The use of state authority had a very close and vital connection with both strikes, and with suggestively contrasted results. The conditions of the first strike were generally favorable to the mine owners, and it seemed practically impossible for the miners to win the fight. But the power of the state was interposed in their favor and they won. In the second strike the conditions were decidedly favorable to the miners. They were strongly intrenched in power, thoroughly organized, and had a large financial backing. But the power of the state was exerted in favor of the mine owners and they won. In both strikes the state held the balance of power, and the sympathetic use of its authority reversed the expected result, in the first case in favor of one side, and in the second in favor of the other. There is a suggestion here of a probable lack of appreciation of the strength of the state as a factor in past labor history, and of its possible importance in the future.

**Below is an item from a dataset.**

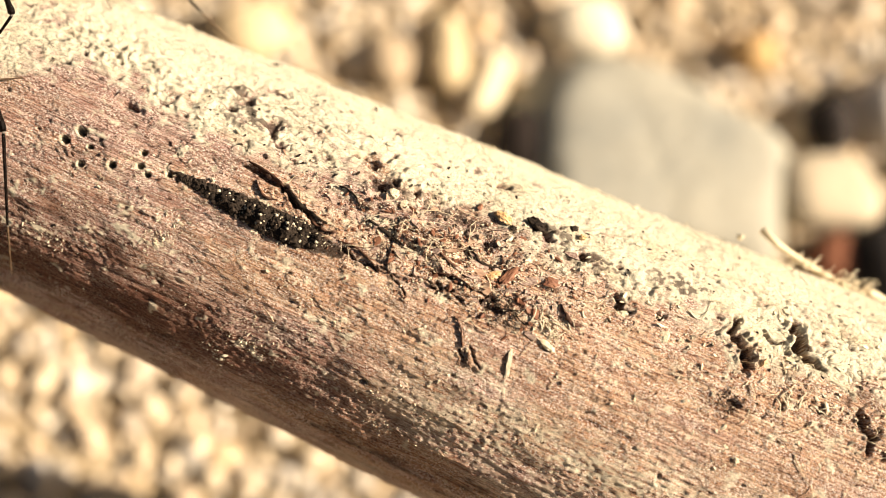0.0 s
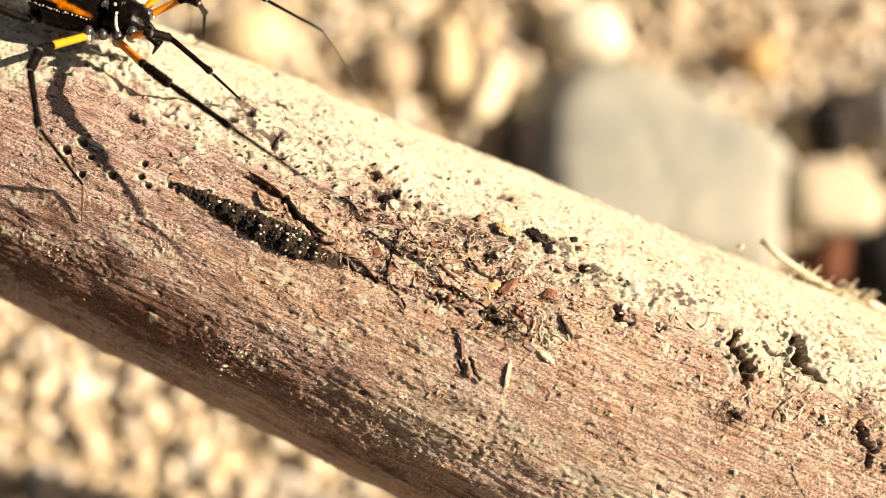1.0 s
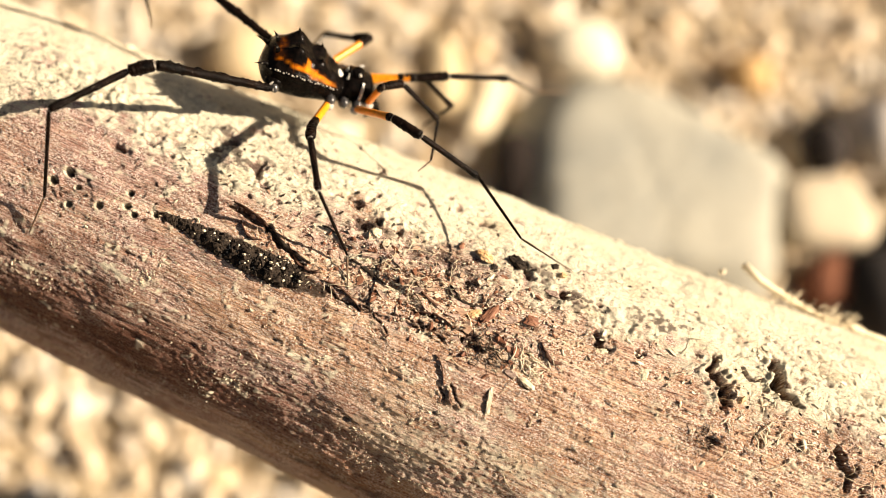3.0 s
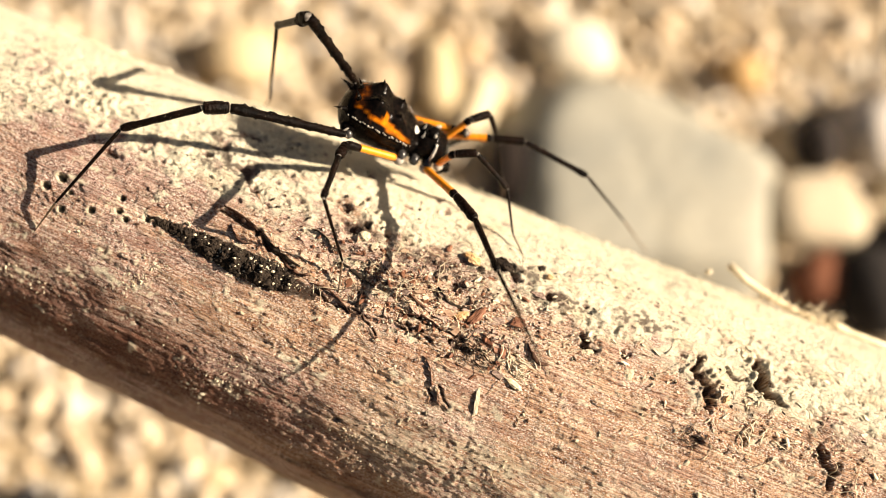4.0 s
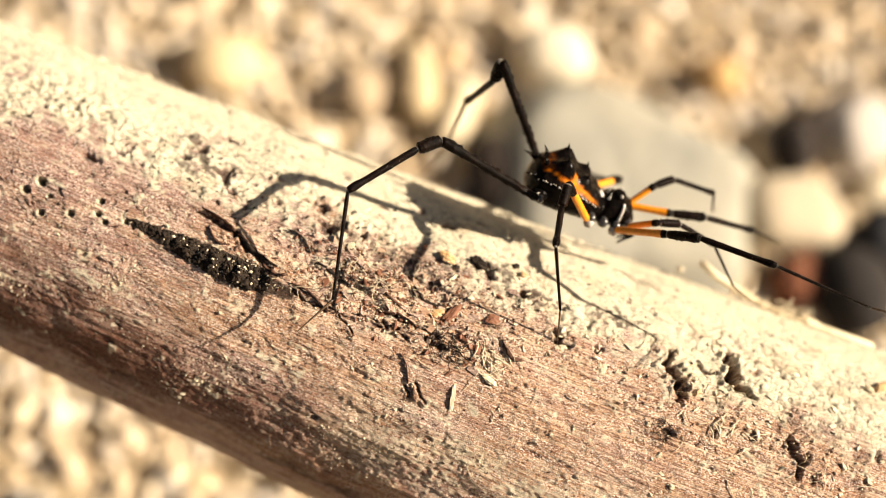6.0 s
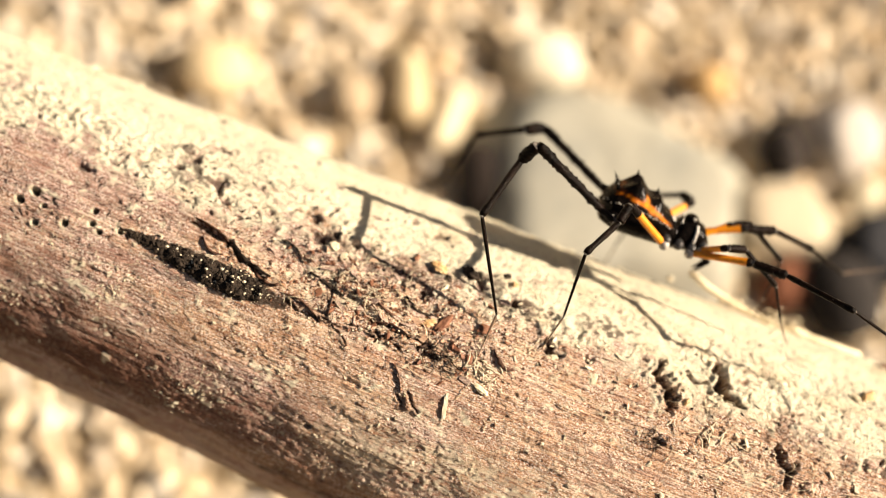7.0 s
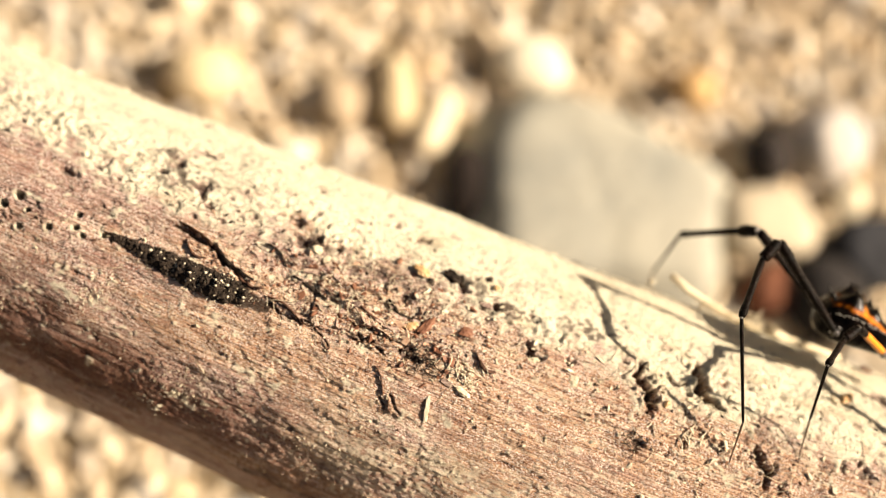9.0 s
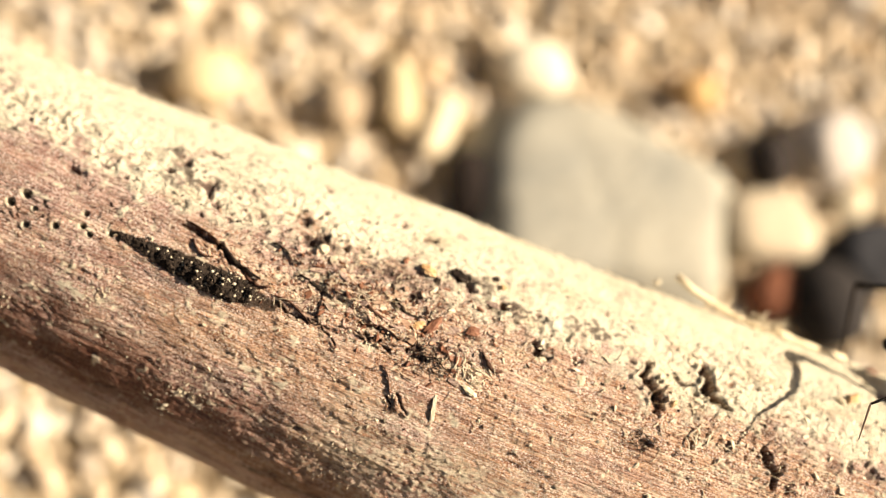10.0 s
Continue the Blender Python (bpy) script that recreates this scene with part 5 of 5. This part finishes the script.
    leg_rows['left', 2] = [
        (0.0, -31.7, 69.9, 65.1, -28.3, 69.9, 65.2, -21.8, 66.7, 63.7, -16.9, 65.4, 56.3, -13.0, 64.2, 50.8),
        (0.5, -23.6, 66.0, 66.1, -20.3, 66.2, 66.5, -14.0, 62.3, 65.7, -8.8, 61.3, 58.4, -4.9, 59.7, 53.1),
        (1.0, -17.0, 65.5, 65.8, -13.9, 66.8, 66.5, -9.2, 61.1, 66.9, -3.9, 62.6, 59.8, 0.2, 58.2, 56.4),
        (1.5, -9.3, 63.6, 65.2, -6.5, 65.5, 65.6, -0.5, 61.5, 67.3, 2.4, 61.4, 58.8, 1.9, 62.3, 52.1),
        (2.0, -4.6, 64.8, 64.4, -1.2, 65.0, 63.7, 5.7, 64.4, 61.2, 7.6, 61.3, 52.9, 7.8, 57.1, 47.6),
        (2.5, 2.8, 63.4, 61.5, 6.3, 64.0, 61.7, 12.3, 65.7, 57.6, 14.3, 68.6, 49.3, 19.3, 71.6, 45.7),
        (4.0, 17.5, 54.0, 61.2, 21.1, 53.8, 61.0, 27.8, 50.3, 59.1, 32.4, 49.0, 51.4, 36.4, 47.1, 46.1),
        (4.5, 21.2, 54.6, 62.0, 24.7, 55.0, 62.7, 31.5, 51.9, 61.8, 35.3, 53.2, 53.7, 39.2, 53.1, 48.1),
        (5.0, 26.3, 54.5, 62.5, 30.0, 55.1, 63.5, 37.5, 55.2, 63.5, 45.6, 55.5, 59.4, 52.4, 55.7, 59.6),
        (5.5, 33.5, 48.1, 61.1, 36.9, 47.3, 61.7, 42.6, 46.0, 57.2, 48.0, 47.8, 50.2, 52.1, 45.3, 45.3),
        (6.8, 44.0, 44.0, 62.6, 47.3, 44.1, 62.0, 53.7, 44.3, 58.3, 60.0, 43.9, 51.8, 66.1, 42.8, 49.2),
        (7.0, 46.2, 45.4, 62.0, 49.5, 45.5, 61.3, 55.4, 45.5, 56.8, 61.7, 45.2, 50.4, 68.1, 46.7, 48.7),
        (7.5, 53.4, 45.6, 58.5, 56.5, 45.5, 57.1, 61.5, 42.7, 52.4, 65.9, 41.0, 44.8, 69.7, 39.8, 39.3),
        (8.0, 62.3, 42.0, 57.7, 65.4, 41.7, 56.3, 70.4, 38.2, 52.2, 74.2, 35.9, 44.4, 77.1, 34.2, 38.5),
        (8.5, 66.2, 40.1, 57.1, 69.3, 39.9, 55.8, 74.5, 36.0, 52.2, 78.3, 34.2, 44.3, 81.3, 32.9, 38.3),
        (9.0, 70.3, 38.6, 55.1, 73.4, 38.3, 53.8, 78.7, 34.0, 50.9, 82.6, 32.4, 42.9, 85.8, 31.7, 37.0),
        (9.5, 78.5, 35.5, 54.2, 81.6, 35.2, 52.8, 86.8, 30.8, 49.9, 90.7, 29.8, 41.9, 93.8, 29.4, 35.9),
        (10.0, 86.0, 32.6, 53.7, 89.1, 32.3, 52.3, 94.3, 27.9, 49.4, 98.3, 27.5, 41.3, 101.3, 27.3, 35.3),
    ]
    leg_rows['left', 1] = [
        (0.0, -33.3, 65.8, 66.8, -31.2, 66.0, 66.9, -27.5, 67.3, 63.4, -26.3, 65.0, 59.6, -25.5, 63.8, 57.7),
        (0.5, -24.9, 61.3, 67.6, -22.8, 61.6, 67.7, -20.8, 63.6, 63.3, -19.0, 60.8, 60.1, -17.3, 59.2, 58.7),
        (1.0, -16.8, 61.2, 66.4, -15.3, 59.9, 67.5, -15.5, 62.1, 62.8, -16.2, 61.9, 58.3, -17.5, 62.3, 56.4),
        (1.5, -10.2, 60.5, 66.0, -8.2, 60.8, 65.1, -4.8, 61.4, 61.3, -0.9, 59.6, 59.5, 1.3, 58.7, 58.7),
        (2.0, -5.0, 61.4, 64.2, -3.2, 61.8, 63.0, -0.9, 60.8, 58.5, -0.8, 59.9, 54.1, -1.5, 59.8, 51.8),
        (2.5, 1.3, 61.5, 60.5, 3.6, 61.5, 60.1, 6.9, 60.0, 56.3, 4.1, 58.9, 52.8, 2.7, 57.9, 51.0),
        (4.0, 13.8, 54.9, 63.3, 15.7, 55.8, 63.0, 17.3, 55.1, 58.1, 18.2, 53.0, 54.0, 18.5, 52.1, 51.8),
        (4.5, 19.4, 52.8, 60.6, 21.9, 52.1, 60.5, 25.9, 49.0, 58.8, 29.1, 47.3, 55.9, 30.9, 46.1, 54.9),
        (5.0, 24.6, 53.0, 61.7, 26.9, 52.2, 61.9, 29.8, 50.4, 58.0, 30.3, 49.6, 53.5, 30.3, 48.7, 51.3),
        (5.5, 30.7, 51.6, 62.2, 32.9, 52.0, 62.4, 37.5, 50.9, 60.3, 39.2, 50.4, 56.0, 40.5, 50.5, 54.1),
        (6.8, 42.8, 44.6, 62.9, 45.0, 44.7, 62.4, 48.5, 42.5, 59.2, 47.1, 40.1, 55.5, 46.4, 38.8, 53.6),
        (7.0, 45.0, 46.1, 61.6, 47.2, 46.1, 61.3, 50.7, 42.8, 59.0, 49.3, 39.8, 55.6, 48.6, 38.1, 53.8),
        (7.5, 52.5, 43.8, 59.1, 54.6, 43.7, 58.5, 58.4, 41.2, 55.9, 56.6, 38.7, 52.5, 55.7, 37.4, 50.6),
        (8.0, 61.5, 39.5, 59.1, 63.6, 39.3, 58.5, 67.4, 36.8, 55.9, 65.6, 35.2, 52.0, 64.6, 34.4, 49.9),
        (8.5, 65.6, 37.4, 58.9, 67.7, 37.2, 58.3, 71.6, 34.8, 55.9, 69.9, 33.5, 51.8, 69.1, 32.9, 49.6),
        (9.0, 70.0, 36.0, 57.3, 72.1, 35.8, 56.9, 76.2, 33.2, 55.0, 74.6, 32.2, 50.9, 73.7, 31.8, 48.6),
        (9.5, 78.2, 32.9, 56.5, 80.3, 32.6, 56.0, 84.3, 29.8, 54.2, 82.7, 29.5, 49.9, 81.9, 29.3, 47.7),
        (10.0, 85.6, 29.8, 55.9, 87.8, 29.5, 55.4, 91.8, 26.7, 53.6, 90.2, 26.8, 49.3, 89.4, 26.9, 47.0),
    ]

    body = [(t, pose(*(v[:3] * MM), *v[3:])) for t, v, i, f in glide(body_rows)]
    walk(harvestman, body)
    for (side, k), rows in leg_rows.items():
        sg = 1 if side == "left" else -1
        hip = Vector((HIPS[k][0], sg * HIPS[k][1], HIPS[k][2])) * MM
        tracks = [[] for _ in range(5)]
        raw = np.array([r[1:] for r in rows]).reshape(-1, 5, 3)
        for (t, m), (_, v, i, f) in zip(body, glide(rows)):
            joints = v.reshape(5, 3).copy()
            move = np.linalg.norm(raw[i + 1, 4] - raw[i, 4])
            if move > 1.5:  # a step: the foot swings clear of the bark
                q, a, e1, e2, r = axis_at(joints[4, 0])
                out = joints[4] - q
                out = out - a * (out @ a)
                out /= np.linalg.norm(out)
                rise = min(0.22 * move, 4.0) * 4 * f * (1 - f)
                joints[4] += out * rise
                joints[3] += out * rise * 0.7
                joints[2] += out * rise * 0.3
            back = m.inverted()
            near = hip
            for n in range(5):
                goal = back @ Vector(joints[n] * MM)
                x = (goal - near).normalized()
                z = Vector((0, 0, 1)) - x * x.z
                if z.length < 0.25:
                    z = Vector((0, sg, 0)) - x * (x.y * sg)
                z.normalize()
                y = z.cross(x)
                turn = Matrix((x, y, z)).transposed().to_4x4()
                tracks[n].append((t, Matrix.Translation(near) @ turn))
                near = near + x * LENGTHS[k][n] * MM
        for piece, track in zip(LEGS[side, k], tracks):
            walk(piece, track)


motions()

Both the Cripple Creek strikes point clearly to the fact that the ever-recurring dispute between civil and military authorities when both are being actively exercised in the same area, has yet to be settled. It may not be out of place here to throw out a suggestion that the federal government might well carry the nationalization of the state militia a step further, and arrange that whenever called into active service for more than a very brief time it shall be placed under the command of a regular army officer. State military authorities are of political appointment, and likely to be of small military experience or knowledge. It is not to be expected but that such men should incline to over-importance when called into sudden authority, should think little of overriding the civil authorities, and should use their power in full consciousness of political exigencies, or that when they are called to a community violently opposed to them in politics a storm of protest should be raised. The United States army officer is a man of training and legal knowledge, versed in the quiet exercise of authority, and used to his power. He would at least be free from the blinding effect of local political interests, and his authority would tend to be more judiciously used, more unquestionably accepted and more thoroughly respected by both sides.
No especial discussion need be given of the part played by politics in the Cripple Creek strikes. Every phase of the conflicts had its political as well as industrial aspects. So completely was the political element involved that the whole narrative can be read with reference to its political disclosures, and the significance of the struggle is as deep politically as industrially.
There is a lesson to labor unions, though not of an unusual sort, in the second strike, in the danger from loss of democracy and minority rule. The hope of unionism lies in its self control. Intelligent interest upon the part of the great mass of the membership, and the retention of local ballot control, are essential to safety, and the danger to labor from a powerful body superior to its control is as great when that body represents its own organization as when it represents the ever-decried ranks of capitalism. When the union miners of the Cripple Creek District allowed their active interest to flag, and permitted minority control, which in turn delegated its power to a radical committee, they invited almost certain downfall.